What the task asks ▸
Beginning with the first line, set down every line through the one containing "return Matrix.Translation(eye) @", exactly as it appears, but not the pictures.
-- Supplied information start --
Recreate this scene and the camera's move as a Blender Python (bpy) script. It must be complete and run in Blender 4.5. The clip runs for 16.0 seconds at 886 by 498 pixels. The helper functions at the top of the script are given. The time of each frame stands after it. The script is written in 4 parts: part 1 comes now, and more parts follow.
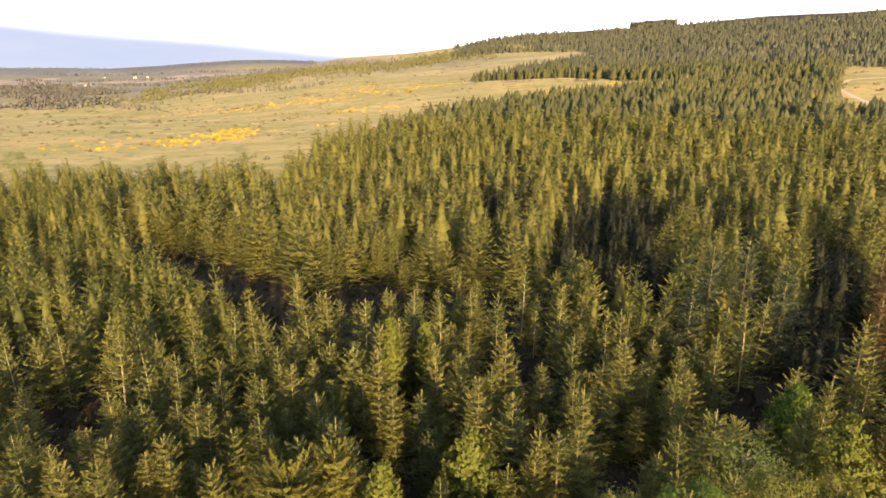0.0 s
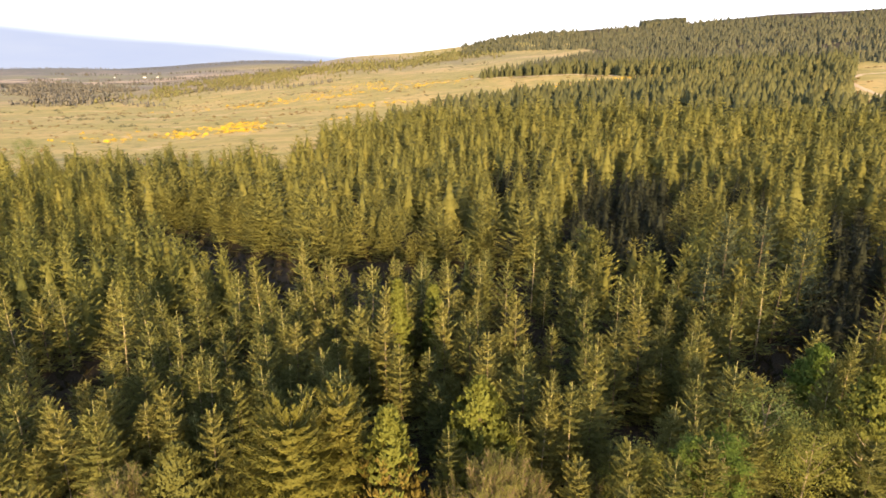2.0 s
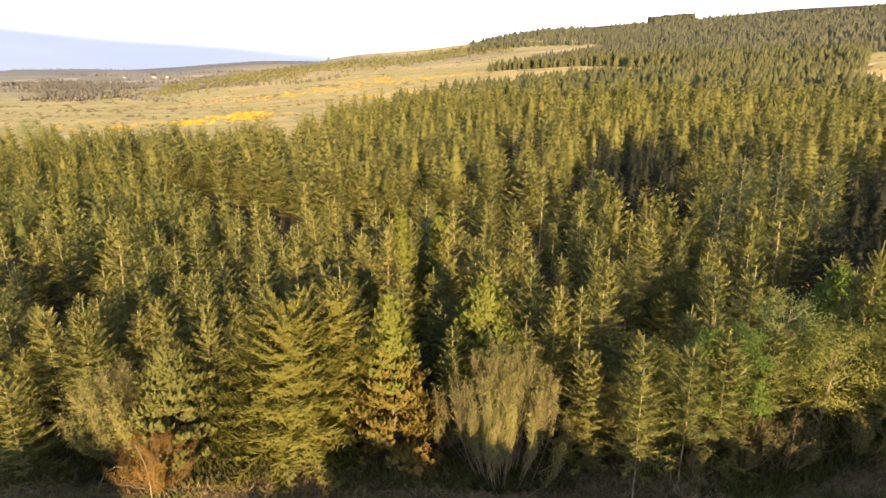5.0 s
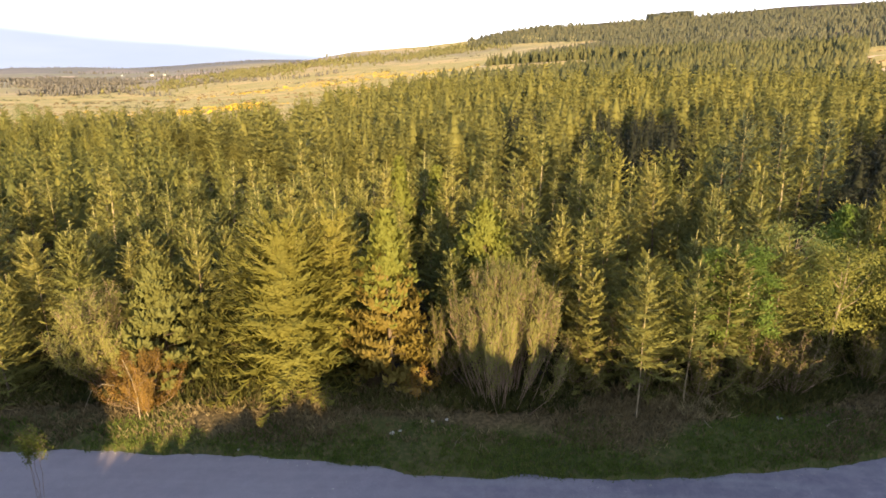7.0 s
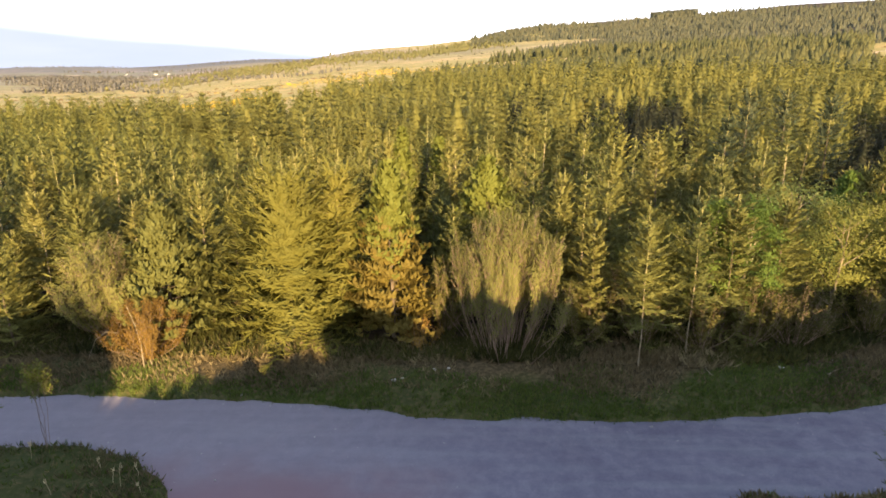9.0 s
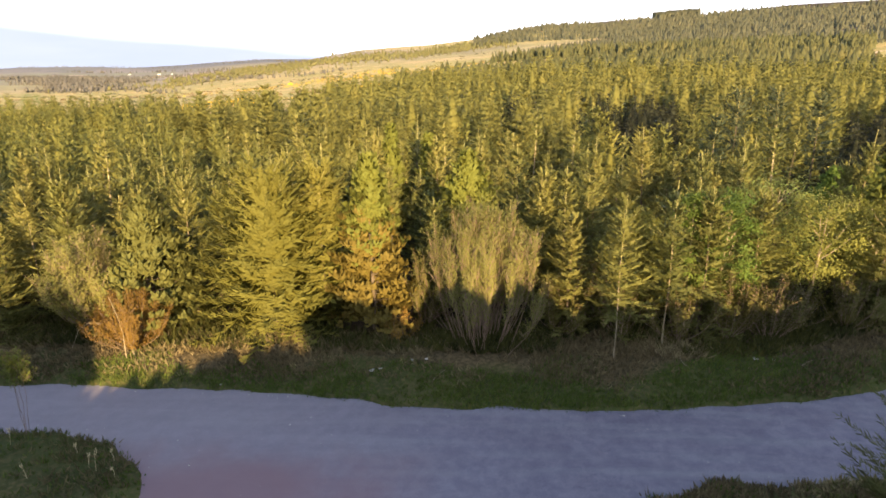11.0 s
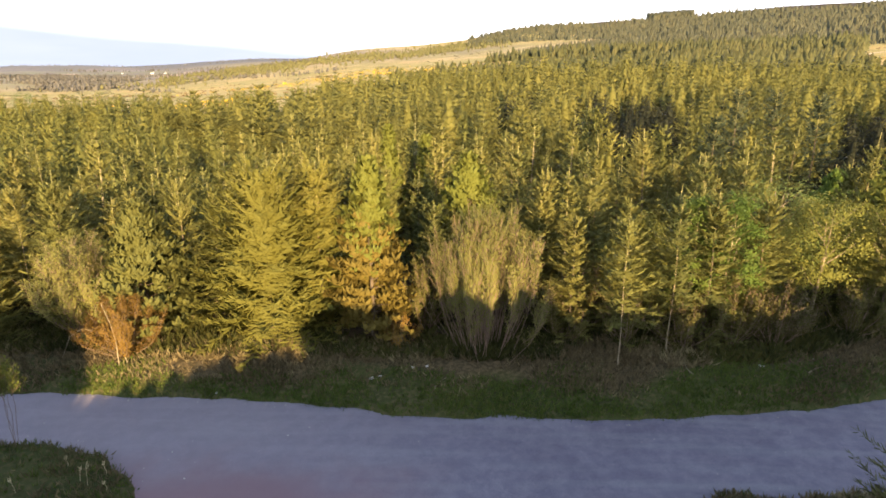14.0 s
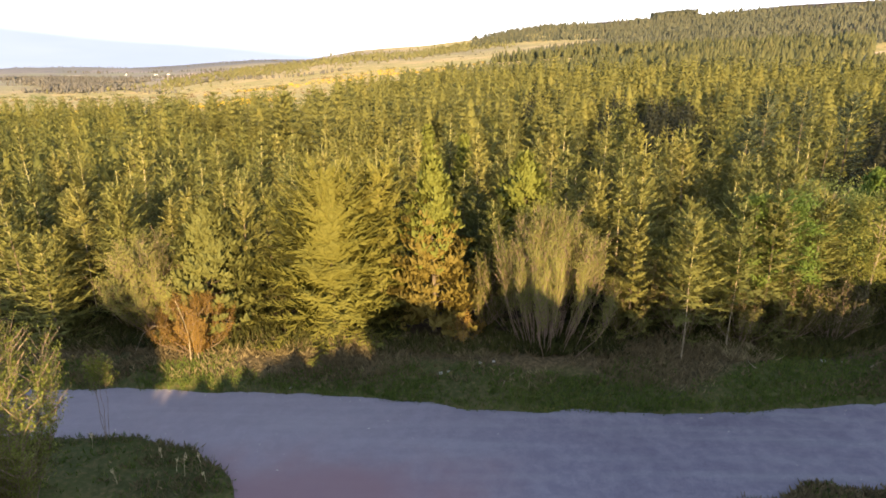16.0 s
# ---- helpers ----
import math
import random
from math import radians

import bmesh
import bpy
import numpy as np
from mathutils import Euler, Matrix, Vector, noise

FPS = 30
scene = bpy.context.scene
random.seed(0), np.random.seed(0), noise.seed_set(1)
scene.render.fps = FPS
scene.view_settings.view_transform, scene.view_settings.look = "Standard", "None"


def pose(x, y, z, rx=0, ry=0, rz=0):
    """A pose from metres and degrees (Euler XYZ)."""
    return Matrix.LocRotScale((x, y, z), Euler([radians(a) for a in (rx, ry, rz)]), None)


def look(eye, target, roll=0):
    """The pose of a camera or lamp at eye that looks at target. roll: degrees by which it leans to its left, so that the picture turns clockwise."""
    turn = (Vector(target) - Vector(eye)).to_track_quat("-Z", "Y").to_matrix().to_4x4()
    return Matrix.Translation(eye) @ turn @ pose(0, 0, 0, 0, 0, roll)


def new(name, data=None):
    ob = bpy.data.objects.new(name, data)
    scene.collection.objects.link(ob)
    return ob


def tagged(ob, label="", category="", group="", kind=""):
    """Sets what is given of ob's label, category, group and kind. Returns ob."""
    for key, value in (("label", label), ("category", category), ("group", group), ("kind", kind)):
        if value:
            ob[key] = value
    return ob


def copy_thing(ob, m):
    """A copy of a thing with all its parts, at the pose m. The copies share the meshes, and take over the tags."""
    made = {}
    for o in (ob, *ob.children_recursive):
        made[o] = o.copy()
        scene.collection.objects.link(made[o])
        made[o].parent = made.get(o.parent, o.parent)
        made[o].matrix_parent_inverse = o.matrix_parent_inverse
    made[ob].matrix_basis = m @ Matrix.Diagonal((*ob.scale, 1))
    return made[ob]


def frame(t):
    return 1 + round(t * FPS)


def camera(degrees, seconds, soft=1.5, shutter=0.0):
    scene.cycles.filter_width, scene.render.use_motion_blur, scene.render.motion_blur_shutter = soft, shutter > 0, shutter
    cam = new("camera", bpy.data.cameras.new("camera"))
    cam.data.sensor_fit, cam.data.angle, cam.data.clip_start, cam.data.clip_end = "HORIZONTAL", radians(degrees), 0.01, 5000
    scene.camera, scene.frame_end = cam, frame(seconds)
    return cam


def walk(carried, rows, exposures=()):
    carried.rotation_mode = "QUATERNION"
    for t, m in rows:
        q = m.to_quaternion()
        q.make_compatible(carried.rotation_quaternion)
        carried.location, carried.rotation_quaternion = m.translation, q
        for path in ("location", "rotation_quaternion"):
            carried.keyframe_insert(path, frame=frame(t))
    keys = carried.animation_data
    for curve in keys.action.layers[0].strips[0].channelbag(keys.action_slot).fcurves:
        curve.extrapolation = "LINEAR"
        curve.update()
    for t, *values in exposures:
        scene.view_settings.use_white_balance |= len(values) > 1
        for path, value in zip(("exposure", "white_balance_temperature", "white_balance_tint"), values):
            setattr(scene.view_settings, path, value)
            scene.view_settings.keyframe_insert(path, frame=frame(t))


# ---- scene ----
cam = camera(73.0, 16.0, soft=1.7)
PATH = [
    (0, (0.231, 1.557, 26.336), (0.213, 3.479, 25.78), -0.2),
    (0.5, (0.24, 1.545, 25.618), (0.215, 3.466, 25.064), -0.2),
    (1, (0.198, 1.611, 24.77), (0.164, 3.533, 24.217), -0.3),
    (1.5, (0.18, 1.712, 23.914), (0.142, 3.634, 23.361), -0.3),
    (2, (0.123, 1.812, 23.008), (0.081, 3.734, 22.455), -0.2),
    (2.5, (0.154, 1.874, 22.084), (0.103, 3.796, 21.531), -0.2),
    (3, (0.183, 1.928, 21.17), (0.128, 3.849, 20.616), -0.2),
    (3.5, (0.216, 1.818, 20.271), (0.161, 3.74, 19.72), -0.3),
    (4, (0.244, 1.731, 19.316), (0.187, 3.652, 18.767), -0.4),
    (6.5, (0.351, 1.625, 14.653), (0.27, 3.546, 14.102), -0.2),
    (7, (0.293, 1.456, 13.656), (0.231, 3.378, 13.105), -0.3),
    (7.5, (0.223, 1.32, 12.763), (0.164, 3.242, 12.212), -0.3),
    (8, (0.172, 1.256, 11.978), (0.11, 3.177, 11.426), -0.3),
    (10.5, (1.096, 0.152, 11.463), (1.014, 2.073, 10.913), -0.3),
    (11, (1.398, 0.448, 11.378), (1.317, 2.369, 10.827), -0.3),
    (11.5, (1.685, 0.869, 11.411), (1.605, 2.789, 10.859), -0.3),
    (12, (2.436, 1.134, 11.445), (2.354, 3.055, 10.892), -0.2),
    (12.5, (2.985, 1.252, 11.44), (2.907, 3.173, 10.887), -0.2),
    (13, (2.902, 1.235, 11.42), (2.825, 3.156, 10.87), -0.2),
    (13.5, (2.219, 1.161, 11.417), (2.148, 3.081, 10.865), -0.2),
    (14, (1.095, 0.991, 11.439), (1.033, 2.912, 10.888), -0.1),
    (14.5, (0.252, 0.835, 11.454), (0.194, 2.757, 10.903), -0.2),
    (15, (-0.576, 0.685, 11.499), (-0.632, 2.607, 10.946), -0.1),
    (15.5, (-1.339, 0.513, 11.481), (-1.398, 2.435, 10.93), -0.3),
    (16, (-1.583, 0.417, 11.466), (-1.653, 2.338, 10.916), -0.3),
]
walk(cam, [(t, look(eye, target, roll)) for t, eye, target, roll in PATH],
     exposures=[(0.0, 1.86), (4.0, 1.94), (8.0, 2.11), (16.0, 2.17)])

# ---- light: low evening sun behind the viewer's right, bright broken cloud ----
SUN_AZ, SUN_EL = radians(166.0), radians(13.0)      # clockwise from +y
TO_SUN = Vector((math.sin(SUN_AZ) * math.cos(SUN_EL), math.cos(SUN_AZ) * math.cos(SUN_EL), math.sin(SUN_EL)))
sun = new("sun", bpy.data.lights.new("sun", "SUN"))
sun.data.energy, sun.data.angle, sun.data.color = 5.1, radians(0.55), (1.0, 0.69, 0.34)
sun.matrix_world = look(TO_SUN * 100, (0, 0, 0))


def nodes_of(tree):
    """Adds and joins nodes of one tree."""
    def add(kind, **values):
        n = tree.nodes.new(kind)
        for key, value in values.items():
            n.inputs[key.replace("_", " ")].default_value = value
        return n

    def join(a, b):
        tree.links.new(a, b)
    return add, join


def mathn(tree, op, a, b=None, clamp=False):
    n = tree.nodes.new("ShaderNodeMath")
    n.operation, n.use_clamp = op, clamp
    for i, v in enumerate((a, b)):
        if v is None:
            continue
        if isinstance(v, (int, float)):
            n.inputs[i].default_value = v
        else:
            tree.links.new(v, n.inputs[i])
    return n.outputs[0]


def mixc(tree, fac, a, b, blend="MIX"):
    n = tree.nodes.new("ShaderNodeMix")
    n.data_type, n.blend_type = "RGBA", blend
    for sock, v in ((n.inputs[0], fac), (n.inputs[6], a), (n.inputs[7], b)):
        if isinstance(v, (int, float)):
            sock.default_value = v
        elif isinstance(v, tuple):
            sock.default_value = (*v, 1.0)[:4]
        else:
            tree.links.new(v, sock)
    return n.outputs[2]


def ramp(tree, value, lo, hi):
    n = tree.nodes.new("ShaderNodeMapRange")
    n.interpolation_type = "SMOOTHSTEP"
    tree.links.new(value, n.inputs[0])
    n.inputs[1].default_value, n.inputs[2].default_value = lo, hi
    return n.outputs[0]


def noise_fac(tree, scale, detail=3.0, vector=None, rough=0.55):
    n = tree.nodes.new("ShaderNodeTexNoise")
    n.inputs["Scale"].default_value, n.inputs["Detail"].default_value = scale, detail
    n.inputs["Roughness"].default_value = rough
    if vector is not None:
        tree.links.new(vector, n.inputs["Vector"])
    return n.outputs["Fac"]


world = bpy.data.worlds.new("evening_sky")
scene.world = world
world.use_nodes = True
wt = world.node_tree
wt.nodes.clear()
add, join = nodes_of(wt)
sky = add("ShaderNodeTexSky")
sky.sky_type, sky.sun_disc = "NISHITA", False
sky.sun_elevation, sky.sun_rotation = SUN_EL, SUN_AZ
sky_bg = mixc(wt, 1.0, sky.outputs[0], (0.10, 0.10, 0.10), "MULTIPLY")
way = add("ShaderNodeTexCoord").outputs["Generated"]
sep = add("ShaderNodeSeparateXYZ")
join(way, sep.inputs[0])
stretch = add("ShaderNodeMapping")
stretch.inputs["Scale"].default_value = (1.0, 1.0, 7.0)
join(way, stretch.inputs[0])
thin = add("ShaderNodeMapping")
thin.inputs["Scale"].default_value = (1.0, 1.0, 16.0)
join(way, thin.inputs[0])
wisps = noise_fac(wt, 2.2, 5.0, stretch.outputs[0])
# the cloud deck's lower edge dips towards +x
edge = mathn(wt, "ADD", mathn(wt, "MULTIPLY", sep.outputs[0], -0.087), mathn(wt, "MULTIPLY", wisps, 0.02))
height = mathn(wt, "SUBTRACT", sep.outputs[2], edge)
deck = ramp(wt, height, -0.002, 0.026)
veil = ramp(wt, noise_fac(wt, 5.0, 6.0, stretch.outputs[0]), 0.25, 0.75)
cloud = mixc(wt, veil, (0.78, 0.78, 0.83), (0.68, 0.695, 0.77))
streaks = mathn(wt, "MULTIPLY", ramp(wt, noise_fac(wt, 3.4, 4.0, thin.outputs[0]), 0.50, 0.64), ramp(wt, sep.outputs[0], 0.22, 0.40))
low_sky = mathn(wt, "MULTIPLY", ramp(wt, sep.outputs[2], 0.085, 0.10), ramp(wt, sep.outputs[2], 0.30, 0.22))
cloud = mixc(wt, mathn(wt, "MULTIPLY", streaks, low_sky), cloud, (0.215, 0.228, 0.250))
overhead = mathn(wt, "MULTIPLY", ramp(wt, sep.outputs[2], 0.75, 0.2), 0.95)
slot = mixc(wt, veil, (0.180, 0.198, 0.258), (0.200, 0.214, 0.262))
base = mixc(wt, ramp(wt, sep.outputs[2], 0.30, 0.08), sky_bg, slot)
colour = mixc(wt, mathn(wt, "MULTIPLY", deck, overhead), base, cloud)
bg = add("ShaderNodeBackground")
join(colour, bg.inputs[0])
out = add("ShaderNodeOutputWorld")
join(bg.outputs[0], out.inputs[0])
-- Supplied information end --
Task solution ▸
Recreate this scene and the camera's move as a Blender Python (bpy) script. It must be complete and run in Blender 4.5. The clip runs for 16.0 seconds at 886 by 498 pixels. The helper functions at the top of the script are given. The time of each frame stands after it. The script is written in 4 parts: part 1 comes now, and more parts follow.
0.0 s
2.0 s
5.0 s
7.0 s
9.0 s
11.0 s
14.0 s
16.0 s
# ---- helpers ----
import math
import random
from math import radians

import bmesh
import bpy
import numpy as np
from mathutils import Euler, Matrix, Vector, noise

FPS = 30
scene = bpy.context.scene
random.seed(0), np.random.seed(0), noise.seed_set(1)
scene.render.fps = FPS
scene.view_settings.view_transform, scene.view_settings.look = "Standard", "None"


def pose(x, y, z, rx=0, ry=0, rz=0):
    """A pose from metres and degrees (Euler XYZ)."""
    return Matrix.LocRotScale((x, y, z), Euler([radians(a) for a in (rx, ry, rz)]), None)


def look(eye, target, roll=0):
    """The pose of a camera or lamp at eye that looks at target. roll: degrees by which it leans to its left, so that the picture turns clockwise."""
    turn = (Vector(target) - Vector(eye)).to_track_quat("-Z", "Y").to_matrix().to_4x4()
    return Matrix.Translation(eye) @ turn @ pose(0, 0, 0, 0, 0, roll)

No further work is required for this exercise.